Should I use automatic or manual rollback triggers in production?

The optimal approach combines both automatic and manual rollback capabilities. Implement automatic rollbacks based on health checks and critical metrics (error rates, response times) to catch obvious failures quickly without human intervention, which minimizes impact during off-hours or when teams are focused elsewhere. However, retain the ability to manually trigger rollbacks for situations where automated systems might not detect problems—subtle functionality issues, gradual performance degradation, or business metric impacts. Configure automatic rollbacks conservatively to avoid false positives, and establish clear escalation procedures where automatic rollback failures trigger immediate human notification. Document the criteria for when operators should manually override automatic decisions.

How does rolling back affect my CI/CD pipeline?

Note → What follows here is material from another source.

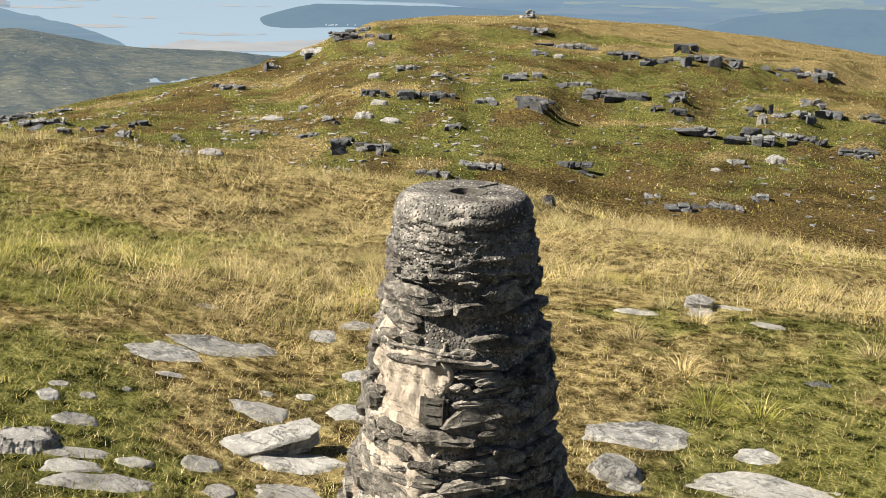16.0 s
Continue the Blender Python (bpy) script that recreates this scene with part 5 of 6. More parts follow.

Rollbacks should be integrated into your CI/CD pipeline as a supported operation rather than an emergency workaround. Modern pipelines should include rollback capabilities as first-class features, with dedicated rollback jobs or scripts that can be triggered manually or automatically. When a rollback occurs, your pipeline should update environment tracking (marking which version is deployed where), trigger appropriate tests to verify the rollback succeeded, and create audit records of the operation. Some teams implement "rollback commits" in their GitOps workflows, where reverting a deployment means creating a new Git commit that changes version references, keeping the deployment history complete and auditable. The pipeline should also support "rollback and fix forward" workflows where the team can quickly revert, then work on a proper fix for subsequent deployment.